- Exercise description:
Write the material out again, line by line, exactly as it is.

- Information provided:
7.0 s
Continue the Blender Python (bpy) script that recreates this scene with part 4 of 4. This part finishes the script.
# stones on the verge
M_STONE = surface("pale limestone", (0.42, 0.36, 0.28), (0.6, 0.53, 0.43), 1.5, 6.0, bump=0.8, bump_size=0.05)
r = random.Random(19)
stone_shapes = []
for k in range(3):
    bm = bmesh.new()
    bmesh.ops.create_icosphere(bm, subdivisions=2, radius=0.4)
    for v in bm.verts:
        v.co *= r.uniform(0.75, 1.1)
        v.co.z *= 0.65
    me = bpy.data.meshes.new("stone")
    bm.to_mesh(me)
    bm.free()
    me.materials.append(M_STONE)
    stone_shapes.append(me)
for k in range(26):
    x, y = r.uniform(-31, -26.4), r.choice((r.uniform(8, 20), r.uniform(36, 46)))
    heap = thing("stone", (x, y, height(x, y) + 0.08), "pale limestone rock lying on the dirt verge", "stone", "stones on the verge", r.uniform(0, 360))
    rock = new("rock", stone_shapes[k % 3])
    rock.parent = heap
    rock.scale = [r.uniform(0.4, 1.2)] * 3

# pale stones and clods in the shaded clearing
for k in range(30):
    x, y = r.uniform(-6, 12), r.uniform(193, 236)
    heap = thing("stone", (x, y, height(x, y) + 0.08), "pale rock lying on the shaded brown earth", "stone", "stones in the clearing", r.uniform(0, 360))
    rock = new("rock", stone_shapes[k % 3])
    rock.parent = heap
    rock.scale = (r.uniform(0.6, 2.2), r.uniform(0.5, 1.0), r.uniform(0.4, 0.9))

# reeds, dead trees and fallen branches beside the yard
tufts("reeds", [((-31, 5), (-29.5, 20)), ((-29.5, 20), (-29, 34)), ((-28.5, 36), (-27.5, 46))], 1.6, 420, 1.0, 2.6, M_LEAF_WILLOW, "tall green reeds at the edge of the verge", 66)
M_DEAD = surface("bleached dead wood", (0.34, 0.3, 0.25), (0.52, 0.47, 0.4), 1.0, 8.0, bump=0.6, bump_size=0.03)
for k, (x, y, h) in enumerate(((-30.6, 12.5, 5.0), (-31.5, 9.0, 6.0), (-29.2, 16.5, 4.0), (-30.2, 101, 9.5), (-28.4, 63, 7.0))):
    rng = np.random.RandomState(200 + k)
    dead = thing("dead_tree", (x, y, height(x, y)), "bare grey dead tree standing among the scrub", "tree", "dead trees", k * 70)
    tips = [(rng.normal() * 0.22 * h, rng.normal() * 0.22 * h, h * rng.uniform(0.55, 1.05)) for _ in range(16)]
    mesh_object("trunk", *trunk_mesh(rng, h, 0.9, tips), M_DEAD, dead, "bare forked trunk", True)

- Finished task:
7.0 s
Continue the Blender Python (bpy) script that recreates this scene with part 4 of 4. This part finishes the script.
# stones on the verge
M_STONE = surface("pale limestone", (0.42, 0.36, 0.28), (0.6, 0.53, 0.43), 1.5, 6.0, bump=0.8, bump_size=0.05)
r = random.Random(19)
stone_shapes = []
for k in range(3):
    bm = bmesh.new()
    bmesh.ops.create_icosphere(bm, subdivisions=2, radius=0.4)
    for v in bm.verts:
        v.co *= r.uniform(0.75, 1.1)
        v.co.z *= 0.65
    me = bpy.data.meshes.new("stone")
    bm.to_mesh(me)
    bm.free()
    me.materials.append(M_STONE)
    stone_shapes.append(me)
for k in range(26):
    x, y = r.uniform(-31, -26.4), r.choice((r.uniform(8, 20), r.uniform(36, 46)))
    heap = thing("stone", (x, y, height(x, y) + 0.08), "pale limestone rock lying on the dirt verge", "stone", "stones on the verge", r.uniform(0, 360))
    rock = new("rock", stone_shapes[k % 3])
    rock.parent = heap
    rock.scale = [r.uniform(0.4, 1.2)] * 3

# pale stones and clods in the shaded clearing
for k in range(30):
    x, y = r.uniform(-6, 12), r.uniform(193, 236)
    heap = thing("stone", (x, y, height(x, y) + 0.08), "pale rock lying on the shaded brown earth", "stone", "stones in the clearing", r.uniform(0, 360))
    rock = new("rock", stone_shapes[k % 3])
    rock.parent = heap
    rock.scale = (r.uniform(0.6, 2.2), r.uniform(0.5, 1.0), r.uniform(0.4, 0.9))

# reeds, dead trees and fallen branches beside the yard
tufts("reeds", [((-31, 5), (-29.5, 20)), ((-29.5, 20), (-29, 34)), ((-28.5, 36), (-27.5, 46))], 1.6, 420, 1.0, 2.6, M_LEAF_WILLOW, "tall green reeds at the edge of the verge", 66)
M_DEAD = surface("bleached dead wood", (0.34, 0.3, 0.25), (0.52, 0.47, 0.4), 1.0, 8.0, bump=0.6, bump_size=0.03)
for k, (x, y, h) in enumerate(((-30.6, 12.5, 5.0), (-31.5, 9.0, 6.0), (-29.2, 16.5, 4.0), (-30.2, 101, 9.5), (-28.4, 63, 7.0))):
    rng = np.random.RandomState(200 + k)
    dead = thing("dead_tree", (x, y, height(x, y)), "bare grey dead tree standing among the scrub", "tree", "dead trees", k * 70)
    tips = [(rng.normal() * 0.22 * h, rng.normal() * 0.22 * h, h * rng.uniform(0.55, 1.05)) for _ in range(16)]
    mesh_object("trunk", *trunk_mesh(rng, h, 0.9, tips), M_DEAD, dead, "bare forked trunk", True)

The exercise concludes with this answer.